STORED ROWS »
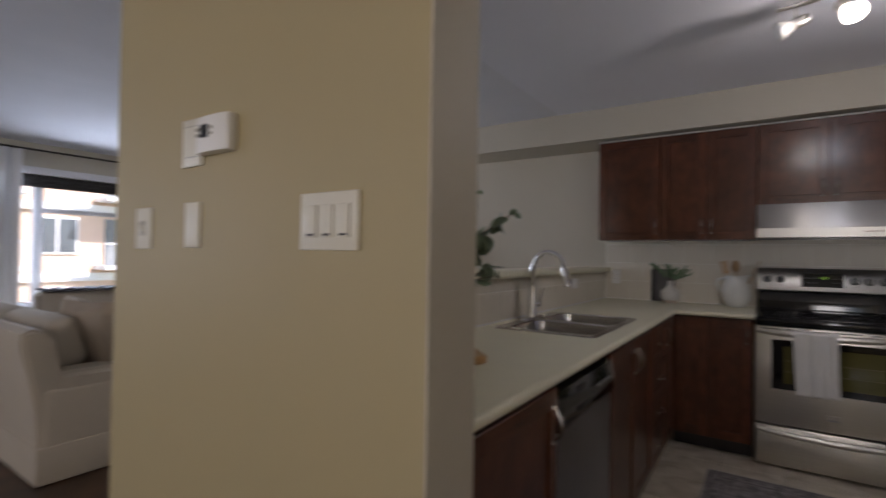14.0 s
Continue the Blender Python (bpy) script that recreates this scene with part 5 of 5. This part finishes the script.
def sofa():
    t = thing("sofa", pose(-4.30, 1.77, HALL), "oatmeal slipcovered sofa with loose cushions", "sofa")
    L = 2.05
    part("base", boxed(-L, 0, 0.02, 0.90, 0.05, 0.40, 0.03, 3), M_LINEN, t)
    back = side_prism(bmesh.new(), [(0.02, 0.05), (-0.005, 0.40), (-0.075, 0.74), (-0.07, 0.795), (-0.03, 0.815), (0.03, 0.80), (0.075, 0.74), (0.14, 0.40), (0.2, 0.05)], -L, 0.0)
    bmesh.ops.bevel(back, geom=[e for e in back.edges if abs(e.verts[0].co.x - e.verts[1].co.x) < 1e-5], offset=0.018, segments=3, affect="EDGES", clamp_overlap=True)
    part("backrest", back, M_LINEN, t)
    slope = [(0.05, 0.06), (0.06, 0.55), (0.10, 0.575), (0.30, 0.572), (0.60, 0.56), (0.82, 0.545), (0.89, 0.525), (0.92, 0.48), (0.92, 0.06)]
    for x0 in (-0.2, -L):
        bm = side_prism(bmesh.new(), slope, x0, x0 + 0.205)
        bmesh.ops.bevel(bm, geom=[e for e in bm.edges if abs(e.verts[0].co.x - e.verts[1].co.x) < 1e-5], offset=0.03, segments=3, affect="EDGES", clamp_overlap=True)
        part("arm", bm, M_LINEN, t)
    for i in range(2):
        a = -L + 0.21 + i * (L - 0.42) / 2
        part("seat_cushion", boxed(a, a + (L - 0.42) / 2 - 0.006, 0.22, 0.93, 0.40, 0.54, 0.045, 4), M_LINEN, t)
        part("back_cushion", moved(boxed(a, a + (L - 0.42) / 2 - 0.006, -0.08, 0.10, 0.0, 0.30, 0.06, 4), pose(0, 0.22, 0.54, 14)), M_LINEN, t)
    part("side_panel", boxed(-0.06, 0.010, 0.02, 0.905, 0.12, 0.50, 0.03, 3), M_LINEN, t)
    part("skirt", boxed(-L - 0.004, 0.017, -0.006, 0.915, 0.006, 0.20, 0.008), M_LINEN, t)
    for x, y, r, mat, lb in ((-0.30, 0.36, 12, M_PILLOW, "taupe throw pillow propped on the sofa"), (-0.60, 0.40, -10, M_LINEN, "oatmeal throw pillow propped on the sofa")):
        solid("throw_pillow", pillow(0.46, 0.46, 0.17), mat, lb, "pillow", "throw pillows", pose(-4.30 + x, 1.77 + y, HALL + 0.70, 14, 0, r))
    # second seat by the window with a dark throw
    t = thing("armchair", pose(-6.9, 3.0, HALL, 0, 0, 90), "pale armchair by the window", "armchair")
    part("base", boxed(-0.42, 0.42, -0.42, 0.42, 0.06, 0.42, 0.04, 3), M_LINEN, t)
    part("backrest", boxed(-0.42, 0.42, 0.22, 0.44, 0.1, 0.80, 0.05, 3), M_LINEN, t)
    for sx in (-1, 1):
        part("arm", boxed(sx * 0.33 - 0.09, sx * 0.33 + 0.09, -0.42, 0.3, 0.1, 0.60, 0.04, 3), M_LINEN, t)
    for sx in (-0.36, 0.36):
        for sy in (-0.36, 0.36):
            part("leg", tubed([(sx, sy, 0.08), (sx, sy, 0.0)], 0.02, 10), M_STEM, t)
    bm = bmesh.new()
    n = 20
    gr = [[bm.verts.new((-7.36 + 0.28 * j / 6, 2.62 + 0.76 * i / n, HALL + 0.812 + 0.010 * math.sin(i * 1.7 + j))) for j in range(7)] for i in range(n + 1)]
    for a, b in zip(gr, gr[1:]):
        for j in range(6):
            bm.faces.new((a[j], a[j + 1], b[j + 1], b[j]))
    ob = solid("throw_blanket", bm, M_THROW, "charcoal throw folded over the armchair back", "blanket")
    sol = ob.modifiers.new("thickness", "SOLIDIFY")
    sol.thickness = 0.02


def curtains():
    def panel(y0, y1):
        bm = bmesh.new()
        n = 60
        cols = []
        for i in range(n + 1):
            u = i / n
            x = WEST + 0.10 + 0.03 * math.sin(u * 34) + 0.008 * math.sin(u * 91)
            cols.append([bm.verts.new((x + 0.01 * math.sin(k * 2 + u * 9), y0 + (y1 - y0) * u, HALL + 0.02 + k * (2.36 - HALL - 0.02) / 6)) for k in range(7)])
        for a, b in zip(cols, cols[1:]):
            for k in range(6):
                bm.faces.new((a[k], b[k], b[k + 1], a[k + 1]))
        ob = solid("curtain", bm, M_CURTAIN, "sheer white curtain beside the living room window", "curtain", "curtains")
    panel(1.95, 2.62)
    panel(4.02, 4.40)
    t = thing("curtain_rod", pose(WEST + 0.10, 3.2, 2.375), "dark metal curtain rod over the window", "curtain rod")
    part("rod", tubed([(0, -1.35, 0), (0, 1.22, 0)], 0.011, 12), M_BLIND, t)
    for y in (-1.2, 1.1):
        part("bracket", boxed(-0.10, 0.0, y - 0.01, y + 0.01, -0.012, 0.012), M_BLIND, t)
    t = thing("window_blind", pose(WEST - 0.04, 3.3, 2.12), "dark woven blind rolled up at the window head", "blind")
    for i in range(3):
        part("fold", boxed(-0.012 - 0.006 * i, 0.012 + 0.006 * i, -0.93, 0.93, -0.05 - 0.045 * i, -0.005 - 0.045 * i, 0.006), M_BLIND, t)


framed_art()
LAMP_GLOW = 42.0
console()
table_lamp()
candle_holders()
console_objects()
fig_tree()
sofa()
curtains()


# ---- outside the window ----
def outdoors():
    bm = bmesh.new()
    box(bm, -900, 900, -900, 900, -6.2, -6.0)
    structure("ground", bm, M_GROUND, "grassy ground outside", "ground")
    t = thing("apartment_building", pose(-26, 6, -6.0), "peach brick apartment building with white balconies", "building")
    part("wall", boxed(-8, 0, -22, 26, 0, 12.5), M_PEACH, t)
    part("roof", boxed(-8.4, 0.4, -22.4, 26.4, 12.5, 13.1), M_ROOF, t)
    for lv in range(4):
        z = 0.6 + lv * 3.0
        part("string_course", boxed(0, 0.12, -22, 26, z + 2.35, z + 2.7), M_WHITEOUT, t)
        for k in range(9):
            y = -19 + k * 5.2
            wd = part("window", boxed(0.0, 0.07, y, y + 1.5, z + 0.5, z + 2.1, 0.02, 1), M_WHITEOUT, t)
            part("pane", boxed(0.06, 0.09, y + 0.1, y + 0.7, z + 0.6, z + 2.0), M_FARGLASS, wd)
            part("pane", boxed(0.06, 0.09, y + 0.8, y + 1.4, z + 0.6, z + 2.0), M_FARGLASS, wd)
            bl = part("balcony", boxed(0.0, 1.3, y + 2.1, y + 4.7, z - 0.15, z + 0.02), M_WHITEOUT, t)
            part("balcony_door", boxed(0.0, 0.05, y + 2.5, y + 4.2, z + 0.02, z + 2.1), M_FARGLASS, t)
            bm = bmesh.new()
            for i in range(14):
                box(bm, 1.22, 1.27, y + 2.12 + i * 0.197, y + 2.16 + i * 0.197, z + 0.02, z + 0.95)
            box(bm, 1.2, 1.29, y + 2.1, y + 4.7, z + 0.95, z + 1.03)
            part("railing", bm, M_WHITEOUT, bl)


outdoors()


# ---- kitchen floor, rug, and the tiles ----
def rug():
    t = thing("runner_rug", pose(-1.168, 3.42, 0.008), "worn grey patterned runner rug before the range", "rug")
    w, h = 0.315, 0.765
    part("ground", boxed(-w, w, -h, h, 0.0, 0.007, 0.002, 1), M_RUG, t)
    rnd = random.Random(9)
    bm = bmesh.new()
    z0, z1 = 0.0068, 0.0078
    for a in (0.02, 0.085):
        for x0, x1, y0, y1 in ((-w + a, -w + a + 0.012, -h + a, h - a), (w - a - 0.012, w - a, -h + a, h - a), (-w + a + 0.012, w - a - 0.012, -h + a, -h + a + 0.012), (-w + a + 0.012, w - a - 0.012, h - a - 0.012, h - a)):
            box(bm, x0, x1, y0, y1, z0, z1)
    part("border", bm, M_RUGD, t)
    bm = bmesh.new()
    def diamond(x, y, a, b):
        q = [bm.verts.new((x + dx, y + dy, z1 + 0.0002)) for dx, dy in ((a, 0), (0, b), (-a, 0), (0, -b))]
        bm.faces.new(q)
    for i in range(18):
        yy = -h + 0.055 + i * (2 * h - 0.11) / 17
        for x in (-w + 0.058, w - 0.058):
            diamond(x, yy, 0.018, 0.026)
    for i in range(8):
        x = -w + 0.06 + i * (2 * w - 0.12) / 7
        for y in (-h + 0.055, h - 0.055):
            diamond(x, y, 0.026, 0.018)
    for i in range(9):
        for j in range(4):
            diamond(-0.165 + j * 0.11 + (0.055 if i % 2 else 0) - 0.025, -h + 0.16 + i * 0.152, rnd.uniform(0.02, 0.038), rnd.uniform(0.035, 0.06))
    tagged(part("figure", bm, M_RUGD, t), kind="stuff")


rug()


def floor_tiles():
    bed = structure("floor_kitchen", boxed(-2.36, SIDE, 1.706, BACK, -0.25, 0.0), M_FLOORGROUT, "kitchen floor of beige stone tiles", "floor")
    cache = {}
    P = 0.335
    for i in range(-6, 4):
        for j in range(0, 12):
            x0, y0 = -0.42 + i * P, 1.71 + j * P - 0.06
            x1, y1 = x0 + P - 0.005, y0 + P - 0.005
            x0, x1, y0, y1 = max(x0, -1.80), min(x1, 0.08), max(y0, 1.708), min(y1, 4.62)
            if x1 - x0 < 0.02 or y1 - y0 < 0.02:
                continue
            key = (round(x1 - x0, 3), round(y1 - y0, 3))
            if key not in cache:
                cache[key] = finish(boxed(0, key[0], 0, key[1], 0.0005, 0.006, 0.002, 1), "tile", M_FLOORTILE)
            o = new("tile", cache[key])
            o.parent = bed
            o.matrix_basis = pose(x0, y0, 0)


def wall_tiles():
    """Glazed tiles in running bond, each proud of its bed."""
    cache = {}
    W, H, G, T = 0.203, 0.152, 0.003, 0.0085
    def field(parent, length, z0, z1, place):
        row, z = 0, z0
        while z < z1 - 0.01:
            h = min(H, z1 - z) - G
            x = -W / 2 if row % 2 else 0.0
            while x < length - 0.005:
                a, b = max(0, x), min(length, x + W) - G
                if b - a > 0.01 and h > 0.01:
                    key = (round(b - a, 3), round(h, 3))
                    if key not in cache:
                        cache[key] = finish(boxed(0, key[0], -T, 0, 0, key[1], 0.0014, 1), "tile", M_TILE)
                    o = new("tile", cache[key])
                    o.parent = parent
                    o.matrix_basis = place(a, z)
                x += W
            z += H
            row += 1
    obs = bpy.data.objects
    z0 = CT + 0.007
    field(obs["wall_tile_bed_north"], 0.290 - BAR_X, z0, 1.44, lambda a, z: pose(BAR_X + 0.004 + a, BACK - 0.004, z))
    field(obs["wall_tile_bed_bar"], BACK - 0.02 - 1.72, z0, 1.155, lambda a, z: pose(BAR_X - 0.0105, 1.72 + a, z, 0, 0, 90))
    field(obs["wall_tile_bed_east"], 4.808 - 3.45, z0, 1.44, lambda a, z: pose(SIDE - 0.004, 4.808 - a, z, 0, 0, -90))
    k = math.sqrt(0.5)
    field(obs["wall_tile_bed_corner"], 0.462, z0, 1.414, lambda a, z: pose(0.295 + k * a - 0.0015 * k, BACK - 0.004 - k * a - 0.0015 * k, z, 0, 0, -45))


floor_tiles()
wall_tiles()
--
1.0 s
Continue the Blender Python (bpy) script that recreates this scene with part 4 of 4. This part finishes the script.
* * *
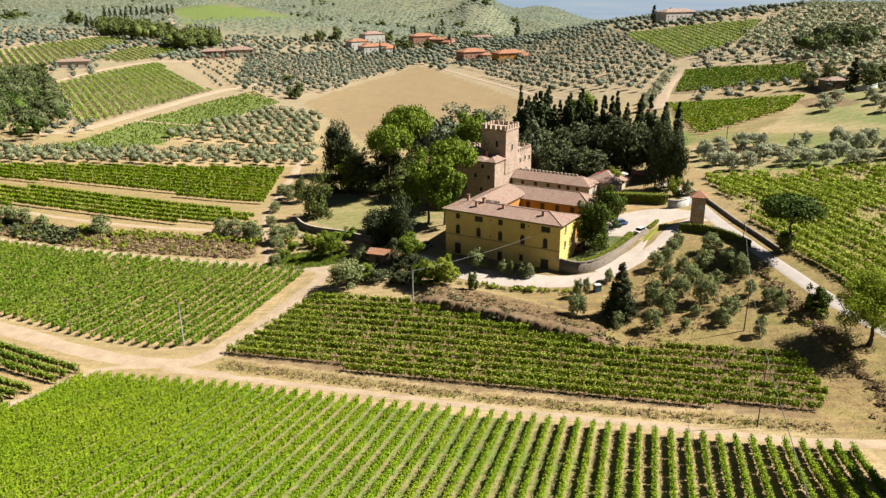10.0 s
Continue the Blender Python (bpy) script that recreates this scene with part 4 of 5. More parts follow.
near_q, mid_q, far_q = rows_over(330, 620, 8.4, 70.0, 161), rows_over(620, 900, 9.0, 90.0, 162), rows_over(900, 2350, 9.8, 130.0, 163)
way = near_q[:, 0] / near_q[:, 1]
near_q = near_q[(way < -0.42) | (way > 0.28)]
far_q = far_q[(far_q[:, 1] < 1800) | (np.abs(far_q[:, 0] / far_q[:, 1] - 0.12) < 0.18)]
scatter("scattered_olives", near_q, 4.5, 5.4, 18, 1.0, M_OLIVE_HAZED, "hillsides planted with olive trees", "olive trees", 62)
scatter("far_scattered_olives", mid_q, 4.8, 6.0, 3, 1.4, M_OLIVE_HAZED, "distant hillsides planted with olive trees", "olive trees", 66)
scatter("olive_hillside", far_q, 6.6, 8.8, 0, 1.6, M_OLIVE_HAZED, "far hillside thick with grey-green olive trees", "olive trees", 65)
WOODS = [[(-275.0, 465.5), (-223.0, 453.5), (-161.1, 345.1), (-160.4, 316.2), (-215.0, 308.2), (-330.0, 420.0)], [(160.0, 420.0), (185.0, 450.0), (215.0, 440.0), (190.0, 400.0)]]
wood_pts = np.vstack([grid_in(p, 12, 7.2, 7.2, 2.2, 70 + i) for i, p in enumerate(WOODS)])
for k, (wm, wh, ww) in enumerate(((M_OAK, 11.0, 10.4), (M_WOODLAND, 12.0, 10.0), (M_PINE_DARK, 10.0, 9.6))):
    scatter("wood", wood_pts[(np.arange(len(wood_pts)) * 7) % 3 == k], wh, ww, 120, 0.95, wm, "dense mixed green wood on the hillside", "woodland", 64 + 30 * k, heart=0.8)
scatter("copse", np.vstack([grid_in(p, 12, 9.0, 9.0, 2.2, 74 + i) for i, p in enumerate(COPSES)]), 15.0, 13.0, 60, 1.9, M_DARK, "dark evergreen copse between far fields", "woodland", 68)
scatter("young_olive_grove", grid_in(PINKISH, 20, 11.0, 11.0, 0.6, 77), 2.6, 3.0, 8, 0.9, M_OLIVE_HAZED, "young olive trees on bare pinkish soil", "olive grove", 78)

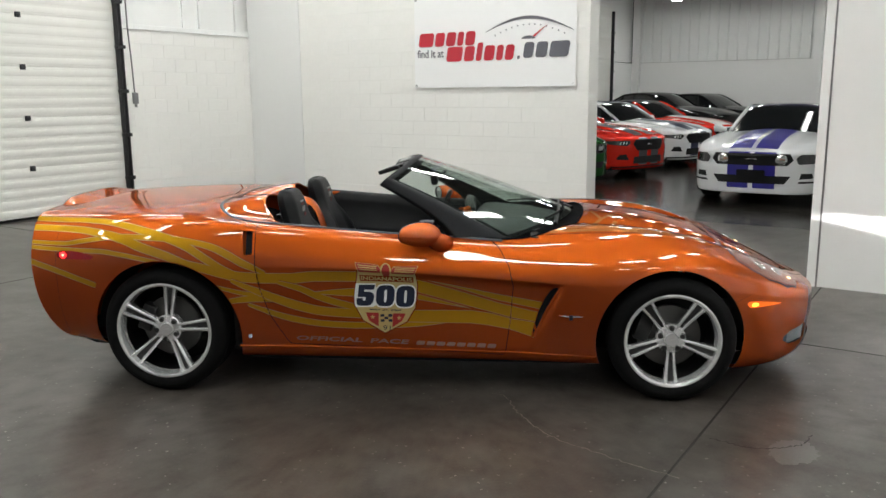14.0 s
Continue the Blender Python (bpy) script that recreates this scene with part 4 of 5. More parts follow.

SET PROBLEM » Each line of the material that holds the string "finishes" counts once; give the total alone.

TASK SOLUTION » 2